The Federal Trade Commission (“FTC” or “Commission”) recently released a 93-page report, which provides evidence lending support to the Commission’s current guidance on established advertising law.
What are the key takeaways for native and search advertisers?
FTC Guidance on Native and Search Advertising Law
Section 5 of the FTC Act, 15 U.S.C. § 45, prohibits unfair and deceptive acts and practices in interstate commerce. In 2015, the Commission issued its Enforcement Policy Statement on Deceptively Formatted Advertisements, explaining how established advertising law applies to different ad formats, including Internet search advertising and “native” ads that look like their surrounding non-advertising content.
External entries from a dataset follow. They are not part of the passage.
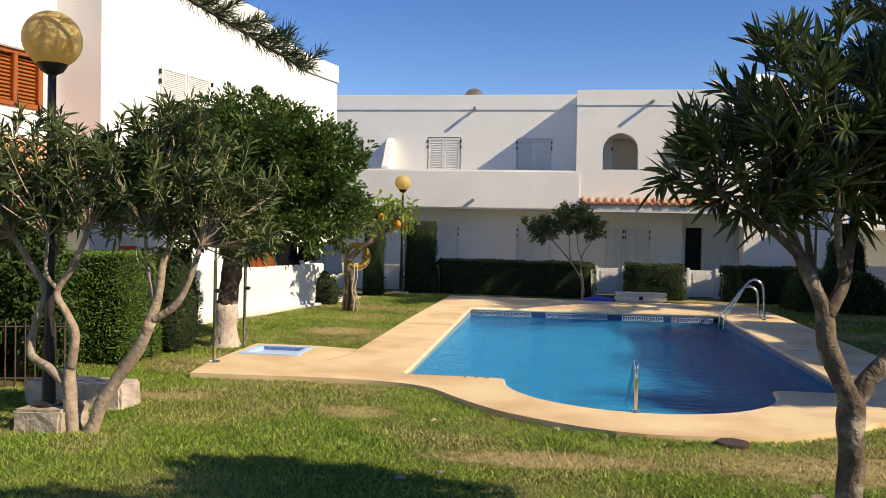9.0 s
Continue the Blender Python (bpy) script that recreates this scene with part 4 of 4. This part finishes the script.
hedge("shrub", "shaded shrub at the laundry corner", -7.35, -6.75, 22.9, 23.5, .75, 12, cat="shrub", top=.8)
hedge("hedge", "shaded dark hedge behind the iron railing", -9.6, -7.95, 13.5, 14.1, 1.25, 15, ln=.06)
t = thing("shrub", "tall dark leafy shrub before the shaded porch", "shrub", (0, 0, 0))
for e in ((-8.1, 13.2, 1.3), (-7.6, 12.9, 1.5), (-7.5, 13.4, 1.1), (-7.95, 13.0, 1.7)):
    limb(t, [(-7.8, 13.1, -.05), tuple((Vector(e) + Vector((-7.8, 13.1, .1))) / 2 + Vector((.06, -.05, 0))), e], .03, .012, BARK, "stem", seg=6)
bush_tree(t, [(-7.75, 13.1, 1.1, .62, .5, .75), (-7.9, 13.2, 1.65, .55, .45, .45), (-7.45, 13.1, .6, .42, .4, .55)], 7500, .085, .04, HEDGE, .25)
t = thing("shrub", "thin climbing shrub with sparse dark leaves on the white pillar", "shrub", (0, 0, 0))
for e in ((-8.25, 11.95, 1.5), (-7.95, 11.9, 1.15), (-8.4, 12.0, .9), (-7.85, 12.05, .7)):
    limb(t, [(-8.1, 12.0, -.05), tuple((Vector(e) + Vector((-8.1, 12.0, .1))) / 2 + Vector((.08, -.05, .05))), e], .016, .006, BARK, "stem", seg=6)
bush_tree(t, [(-8.15, 11.95, 1.0, .42, .3, .75), (-8.0, 12.0, .5, .35, .3, .5)], 1000, .08, .05, HEDGE, .1)
t = thing("shrub", "light green rounded shrub, half in sun", "shrub", (0, 0, 0))
for e in ((3.7, 10.4, .9), (4.3, 10.5, 1.1), (4.75, 10.3, .8), (4.0, 10.3, .6)):
    limb(t, [(4.15, 10.4, 0), tuple((Vector(e) + Vector((4.15, 10.4, .1))) / 2), e], .022, .008, BARK, "stem", seg=6)
bush_tree(t, [(3.75, 10.4, .88, .48, .5, .50), (4.35, 10.5, 1.0, .55, .5, .55), (3.9, 10.4, .4, .5, .45, .38), (4.8, 10.3, .6, .6, .6, .6)], 8200, .06, .034, LIMEL, .5)


# ---- lamps ----
def globe_lamp(x, y, z0, zc, rg, label):
    e = thing("garden_lamp", label, "lamp", (x, y, 0), group="globe lamps")
    bm = bmesh.new()
    bmesh.ops.create_uvsphere(bm, u_segments=28, v_segments=18, radius=rg)
    bmesh.ops.transform(bm, matrix=Matrix.Translation((0, 0, zc)), verts=bm.verts)
    part("globe", bm, GLOBE, e, "amber plastic globe", smooth=True)
    pb = bmesh.new()
    s = rg / .22
    tube(pb, [(0, 0, z0), (0, 0, z0 + .6), (0, 0, z0 + .62), (0, 0, zc - rg - .04)], [.052 * s, .050 * s, .036 * s, .032 * s], 14)
    part("pole", pb, BLACKM, e, "black painted steel pole", smooth=False)
    cb = bmesh.new()
    tube(cb, [(0, 0, zc - rg - .06), (0, 0, zc - rg - .03), (0, 0, zc - rg * .86)], [.035 * s, .08 * s, .115 * s], 18)
    part("collar", cb, BLACKM, e)
    fb = bmesh.new()
    tube(fb, [(0, 0, z0 - .01), (0, 0, z0 + .02), (0, 0, z0 + .04)], [.12 * s, .12 * s, .06 * s], 18)
    part("base_plate", fb, BLACKM, e)


globe_lamp(5.14, 26.6, 0, 3.14, .225, "black lamp post with amber globe behind the hedge")
globe_lamp(-5.88, 26.9, .08, 3.15, .225, "black lamp post with amber globe between cypresses")
tagged(part("lamp_footing", bx(-6.1, -5.66, 26.7, 27.1, -.05, .08, .02), STONE), "small concrete footing under the lamp", "footing")
globe_lamp(-5.90, 10.83, .24, 3.42, .245, "tall black lamp post with amber globe on a stone block")


def rough_block(x0, x1, y0, y1, z0, z1, label, material):
    bm = bx(x0, x1, y0, y1, z0, z1)
    bmesh.ops.bevel(bm, geom=list(bm.edges), offset=.025, segments=2, affect='EDGES')
    bmesh.ops.subdivide_edges(bm, edges=bm.edges, cuts=3, use_grid_fill=True)
    for v in bm.verts:
        v.co += Vector((noise.noise(v.co * 9), noise.noise(v.co * 9 + Vector((5, 0, 0))), noise.noise(v.co * 9 + Vector((0, 5, 0))))) * .018
    tagged(part("stone_block", bm, material), label, "stone block")


rough_block(-6.10, -5.66, 10.62, 11.08, -.02, .24, "rough weathered stone block under the lamp", STONE)
rough_block(-6.75, -5.72, 11.7, 12.1, -.05, .25, "pale cut stone block lying on the lawn", LIME)

# ---- pool fittings ----
e = thing("handrail", "bent stainless steel handrail at the pool steps", "handrail", (0, 0, 0))
bm = bmesh.new()
tube(bm, smooth_path([(-.70, 12.66, -.02), (-.70, 12.66, .2), (-.70, 12.66, .40), (-.70, 12.70, .51), (-.70, 12.80, .53), (-.70, 12.94, .47), (-.70, 13.38, .16), (-.70, 13.88, -.16), (-.70, 14.1, -.42)], 6), .021, 12)
part("rail", bm, STEEL, e, smooth=True)
bm = bmesh.new()
tube(bm, [(-.70, 12.66, .04), (-.70, 12.66, .062)], [.055, .05], 16)
part("flange", bm, STEEL, e)
e = thing("pool_ladder", "stainless steel ladder with arched rails at the pool edge", "ladder", (0, 0, 0))
for y, k in ((21.75, 1.0), (22.22, .82)):
    bm = bmesh.new()
    tube(bm, smooth_path([(2.73, y, .1), (2.72, y, .5 * k), (2.68, y, .82 * k), (2.55, y, .95 * k), (2.39, y, .88 * k), (2.17, y, .52 * k), (1.97, y, .18), (1.93, y, -.15), (1.91, y, -.7)], 6), .024, 10)
    part("rail", bm, STEEL, e, smooth=True)
    bm = bmesh.new()
    tube(bm, [(2.73, y, .1), (2.73, y, .14)], [.05, .045], 14)
    part("flange", bm, STEEL, e)
for z in (-.15, -.42, -.68):
    part("tread", bx(1.90, 1.98, 21.75, 22.22, z, z + .025, .005), STEEL, e)


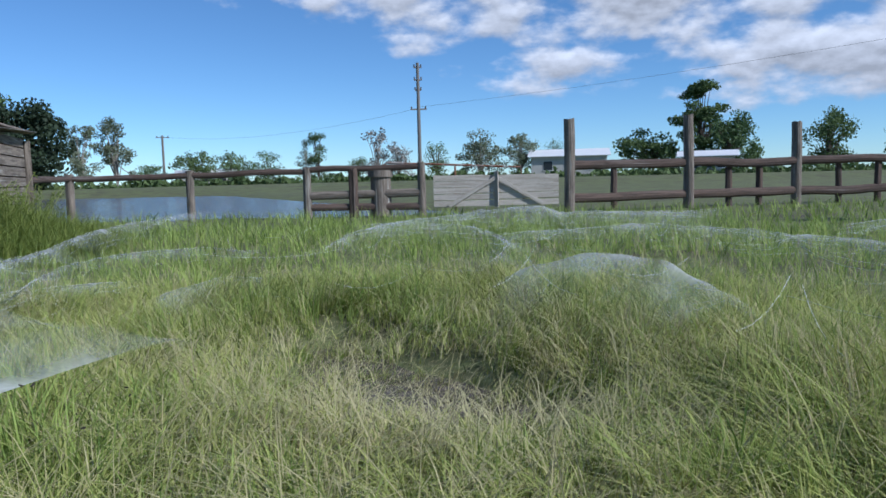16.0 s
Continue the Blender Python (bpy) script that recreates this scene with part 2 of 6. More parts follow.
BARK = mat("tree bark", (0.16, 0.13, 0.10), (0.08, 0.065, 0.05), 0.95, 2, 0.4)
PALEBARK = mat("pale gum bark", (0.42, 0.38, 0.33), (0.24, 0.21, 0.18), 0.9, 1, 0.3)
TWIG = mat("dead twig", (0.20, 0.145, 0.11), (0.10, 0.075, 0.06), 0.95, 20, 0.2)
STRAW = mat("dry grass", (0.50, 0.36, 0.20), (0.30, 0.20, 0.11), 0.9, 3, 0, island=0.8, trans=0.3)
BROWNSTRAW = mat("dead brown vines", (0.34, 0.19, 0.10), (0.15, 0.085, 0.055), 0.95, 3, 0, island=0.8)
LEAFDARK = mat("dark tree leaves", (0.060, 0.105, 0.040), (0.135, 0.20, 0.070), 0.75, 0.5, 0, island=0.7, trans=0.2)
LEAFFIG = mat("very dark leaves", (0.018, 0.034, 0.016), (0.040, 0.066, 0.028), 0.75, 0.5, 0, island=0.7, trans=0.1)
LEAFGREY = mat("grey green gum leaves", (0.12, 0.15, 0.090), (0.24, 0.27, 0.17), 0.75, 0.5, 0, island=0.7, trans=0.25)
# far trees only: dull blue green stands in for haze over the water
LEAFFAR = mat("haze toned far leaves", (0.045, 0.065, 0.050), (0.085, 0.110, 0.080), 0.8, 0.5, 0, island=0.7, trans=0.2)
LEAFPALE = mat("bare pale twigs", (0.22, 0.20, 0.17), (0.34, 0.31, 0.27), 0.9, 0.5, 0, island=0.7)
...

In subsequent guidance, the FTC has expressed concerns that consumers may have difficulty identifying such Internet ads and has provided specific guidance on making effective disclosures in compliance with current advertising law.
FTC Report and Study
The FTC’s recent report, entitled “An Exploration of Consumers’ Advertising Recognition in the Contexts of Search Engines and Native Advertising,” focuses on Commission research conducted in 2014 and 2015. The FTC took screenshots of actual native and search advertisements (both mobile and desktop versions), then modified the ads in accordance with current FTC advertising law guidance in an effort to improve their respective prominence, legibility and clarity.
In its study, the Commission asked 48 participants to view a portion of the original or modified ads, then used subjective observations, such as spontaneous comments and eye movement, to score whether participants recognized content items as advertising.
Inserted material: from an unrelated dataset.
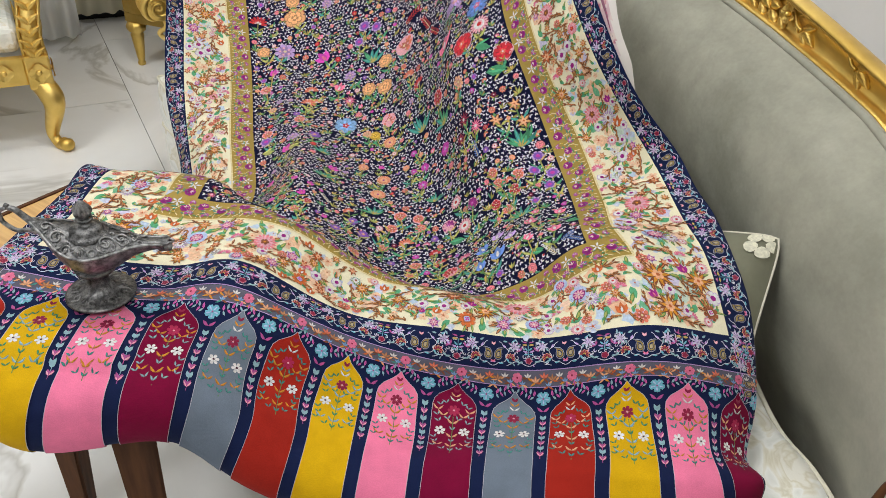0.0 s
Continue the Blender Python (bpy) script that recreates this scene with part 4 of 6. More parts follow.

The FTC concluded that most of its modifications increased the likelihood that participants recognized an ad as an ad by 10% to 45%. “Minor modifications, including changes to disclosure language, position, text size and color, and to other visual cues such as the borders around or background shadings of ads or ad groupings, can in combination substantially increase the likelihood that a consumer recognizes an ad as an ad and reduce the potential for consumers to be misled as to the commercial nature of paid search and native ads,” the report states.
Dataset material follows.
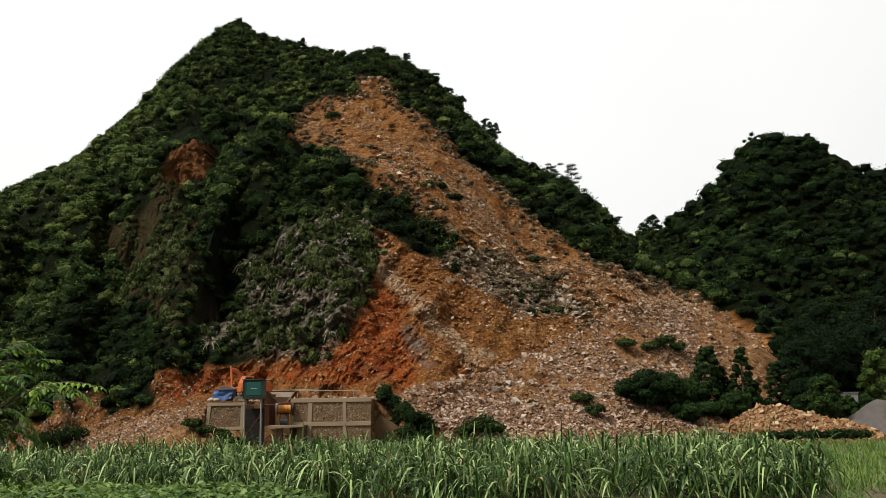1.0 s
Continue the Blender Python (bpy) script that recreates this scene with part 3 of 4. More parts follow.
def plant_hills():
    rng = np.random.default_rng(7)
    x, y, z, area = slope_points(rng, 41000, -140, 125, 112, 294)
    bare, prow, dark, red, cut, loose = covers(x, y, z)
    keep = rng.uniform(0, 3.0, len(x)) < area * np.where(y < 180, np.where((x < -26) & (y < 150), 2.3, 1.5), np.where(x > 52, 1.4, np.where(y > 222, 1.15, 0.72)))
    keep &= (z > 1.0) & (bare < 0.3) & (inside(x, z + 1.5, RED_CLIFF, 5.0) < 0.25) & (inside(x, z, CAVE, 2.0) < 0.3)
    keep &= rng.uniform(size=len(x)) > 0.25 * prow + 0.6 * dark
    behind = land(x, y + 6) < z - 0.5
    keep &= ~(behind & (land(x, y + 14) < z - 4) & (y > 200))
    x, y, z, prow, dark = (v[keep] for v in (x, y, z, prow, dark))
    far = np.clip((y - 120) / 150, 0, 1)
    rad = rng.uniform(0.85, 1.9, len(x)) * (0.75 + 0.72 * far) * (1 - 0.42 * prow - 0.45 * dark)
    big = rng.uniform(size=len(x)) < 0.15
    rad = np.where(big & (prow < 0.3), rad * 1.45, rad)
    rad = np.where((y > 222) & (x < 60), np.minimum(rad, rng.uniform(0.95, 1.75, len(x))), rad)
    tone = 0.27 + 0.22 * fbm(x / 15, y / 15, seed=41) + rng.normal(size=len(x)) * 0.28
    # light and shade put into leaf tone: west paler, cliff foot and east darker
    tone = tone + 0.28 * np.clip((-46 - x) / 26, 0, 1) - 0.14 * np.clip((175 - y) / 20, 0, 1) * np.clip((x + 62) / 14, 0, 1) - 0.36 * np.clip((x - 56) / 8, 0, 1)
    pts = np.stack([x, y, z + rng.uniform(-0.15, 0.85, len(x)) * rad], -1)
    # the eastern crest takes the same painted shade
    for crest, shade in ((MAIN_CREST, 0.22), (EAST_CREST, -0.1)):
        c = np.array(crest, dtype=float)
        at = np.arange(c[0, 0], c[-1, 0], 0.9)
        cx = at + rng.uniform(-0.5, 0.5, len(at))
        cy = np.interp(cx, c[:, 0], c[:, 1]) + rng.uniform(-2.0, 0.5, len(at))
        r = rng.uniform(0.7, 1.35, len(at))
        pts = np.concatenate([pts, np.stack([cx, cy, land(cx, cy) + rng.uniform(0.2, 0.9, len(at)) * r], -1)])
        rad, tone, x = np.concatenate([rad, r]), np.concatenate([tone, shade + rng.normal(size=len(at)) * 0.15]), np.concatenate([x, cx])
    tone = np.clip(tone, -0.3, 1)
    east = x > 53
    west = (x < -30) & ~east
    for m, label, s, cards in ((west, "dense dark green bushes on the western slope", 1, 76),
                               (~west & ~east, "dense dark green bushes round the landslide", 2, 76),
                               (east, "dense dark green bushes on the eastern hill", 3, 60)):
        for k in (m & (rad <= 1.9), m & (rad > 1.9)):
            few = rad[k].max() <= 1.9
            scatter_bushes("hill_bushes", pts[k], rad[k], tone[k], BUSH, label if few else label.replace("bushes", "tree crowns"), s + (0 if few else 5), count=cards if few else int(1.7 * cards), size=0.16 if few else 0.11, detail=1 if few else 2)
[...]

However, the Commission’s report also acknowledges the study’s limitations, noting the limited number of participants and conceding that “a significant percentage of participants still did not recognize some ads as ads.”
Broadly speaking, the FTC and state attorneys general require advertisers to refrain from making false or unsubstantiated claims-related representations. The above-referenced FTC report illustrates the importance of complying with applicable state and federal advertising laws, rules and regulations when engaging in native and search advertising via the Internet. To avoid regulatory enforcement and other legal risk, businesses operating in the Internet advertising space should always consult with an experienced marketing attorney before commencing any new native or search ad campaign.